#### GIVEN TASK:
Your copy of the material must match it exactly, except that pictures are dropped.
>> start
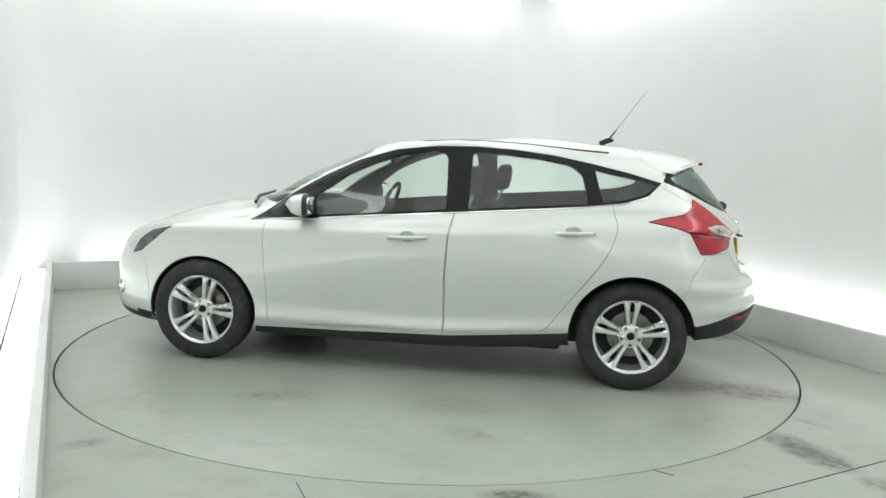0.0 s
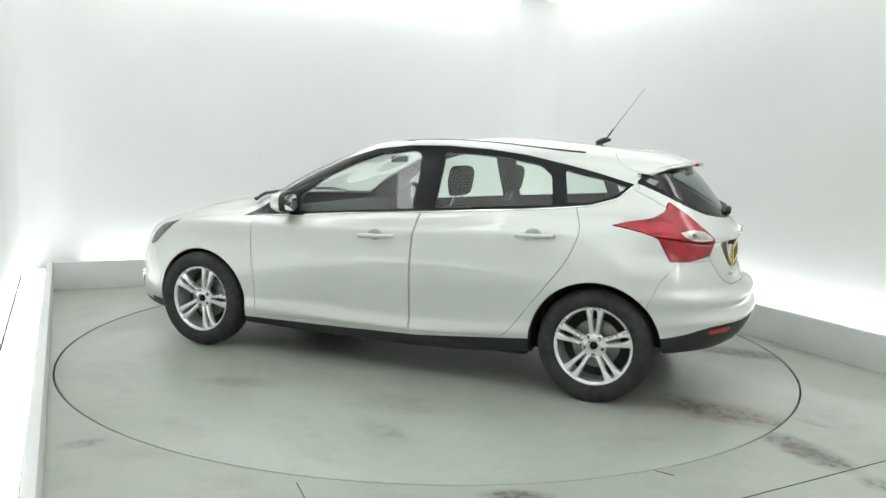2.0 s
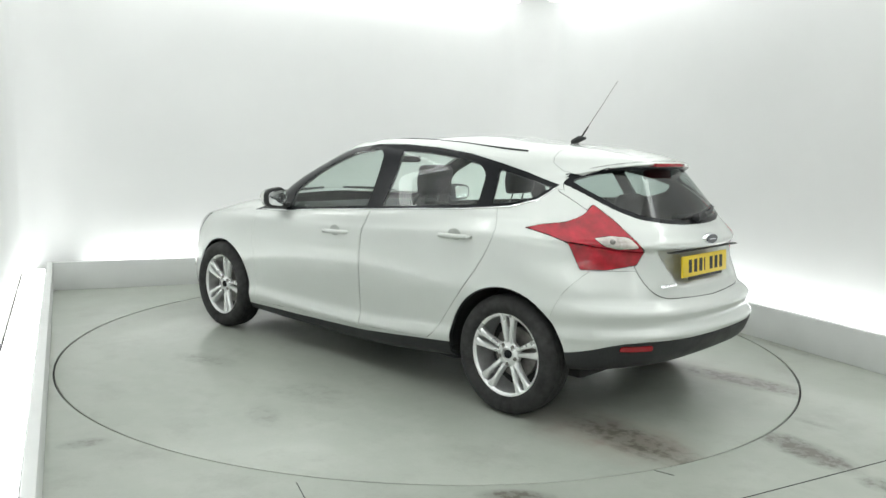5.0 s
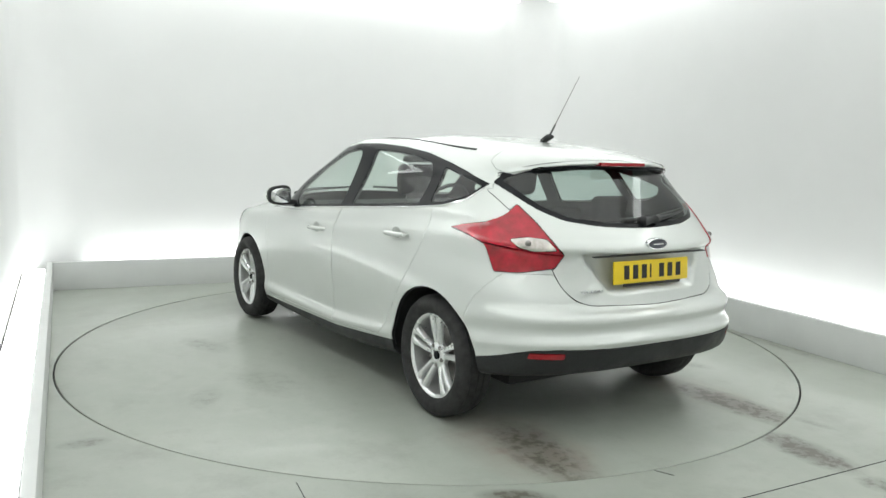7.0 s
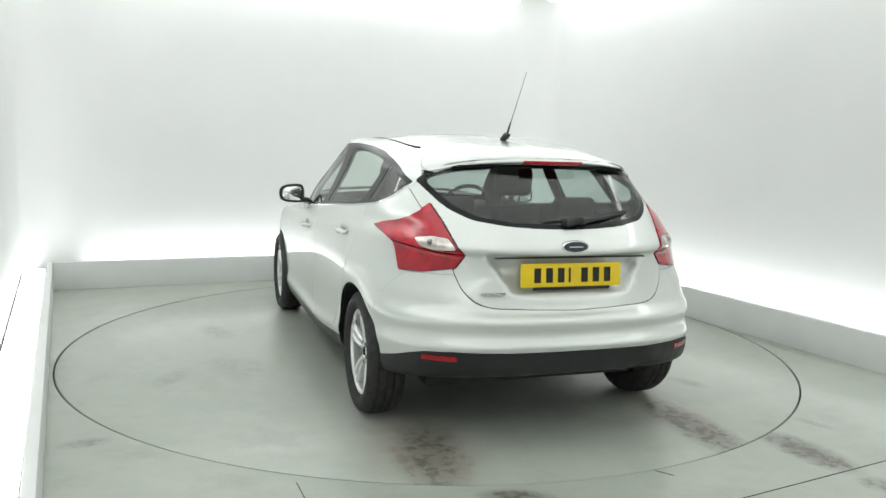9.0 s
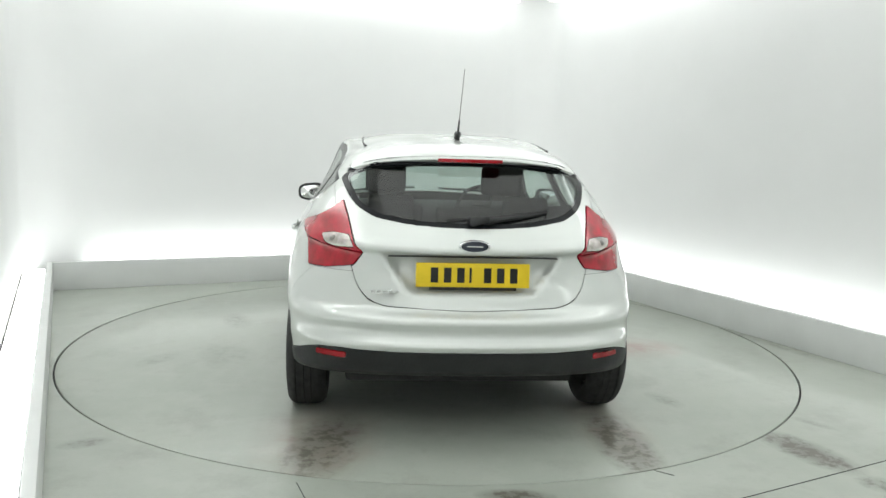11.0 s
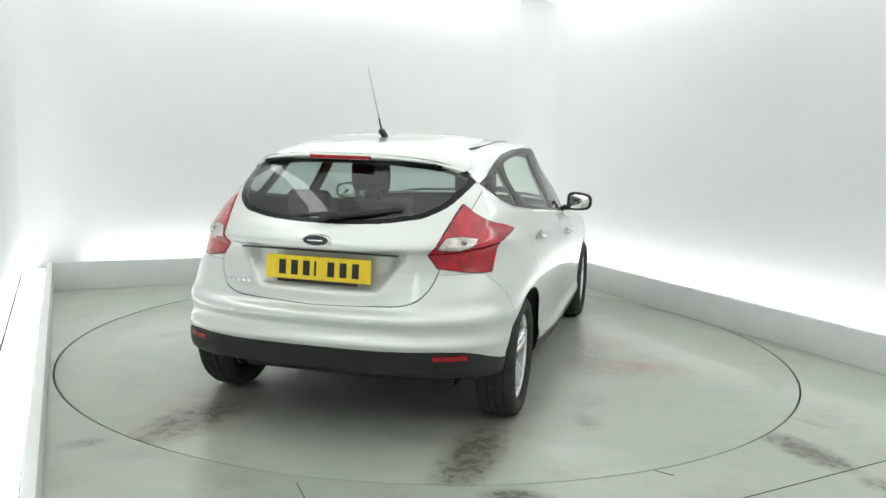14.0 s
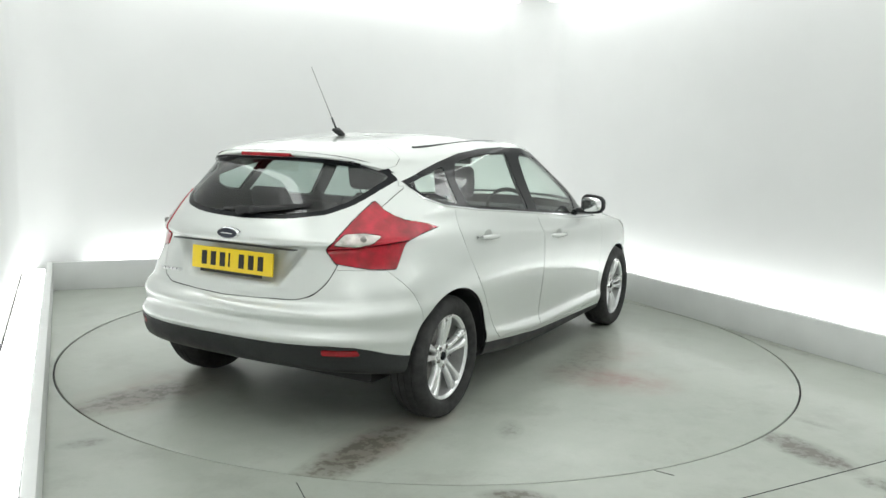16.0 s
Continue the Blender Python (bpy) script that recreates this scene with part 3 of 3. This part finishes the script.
def cabin(car):
    for y, dx in ((0.37, 0.16), (-0.37, 0.05)):
        back = part("front_seat", cushion([(-0.08, 0.40), (-0.24, 0.40), (-0.48, 0.95), (-0.45, 1.01), (-0.36, 1.00), (-0.18, 0.58)], y - 0.25, y + 0.25, 0.045), M["seat"], car, "dark cloth front seat")
        part("seat_base", cushion([(0.38, 0.34), (0.38, 0.50), (0.18, 0.53), (-0.20, 0.50), (-0.24, 0.34)], y - 0.26, y + 0.26, 0.045), M["seat"], back)
        part("headrest", cushion([(-0.45, 1.06), (-0.515, 1.08), (-0.54, 1.22), (-0.515, 1.265), (-0.455, 1.255), (-0.435, 1.16)], y - 0.13, y + 0.13, 0.03), M["seat"], back, "dark padded headrest")
        for o in (-0.06, 0.06):
            part("headrest_post", tube_bm([(-0.43, y + o, 0.97), (-0.485, y + o, 1.10)], [0.006, 0.006], 8), M["chrome"], back)
        back.location.x = dx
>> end
#### SOLUTION TO THIS TASK:
0.0 s
2.0 s
5.0 s
7.0 s
9.0 s
11.0 s
14.0 s
16.0 s
Continue the Blender Python (bpy) script that recreates this scene with part 3 of 3. This part finishes the script.
def cabin(car):
    for y, dx in ((0.37, 0.16), (-0.37, 0.05)):
        back = part("front_seat", cushion([(-0.08, 0.40), (-0.24, 0.40), (-0.48, 0.95), (-0.45, 1.01), (-0.36, 1.00), (-0.18, 0.58)], y - 0.25, y + 0.25, 0.045), M["seat"], car, "dark cloth front seat")
        part("seat_base", cushion([(0.38, 0.34), (0.38, 0.50), (0.18, 0.53), (-0.20, 0.50), (-0.24, 0.34)], y - 0.26, y + 0.26, 0.045), M["seat"], back)
        part("headrest", cushion([(-0.45, 1.06), (-0.515, 1.08), (-0.54, 1.22), (-0.515, 1.265), (-0.455, 1.255), (-0.435, 1.16)], y - 0.13, y + 0.13, 0.03), M["seat"], back, "dark padded headrest")
        for o in (-0.06, 0.06):
            part("headrest_post", tube_bm([(-0.43, y + o, 0.97), (-0.485, y + o, 1.10)], [0.006, 0.006], 8), M["chrome"], back)
        back.location.x = dx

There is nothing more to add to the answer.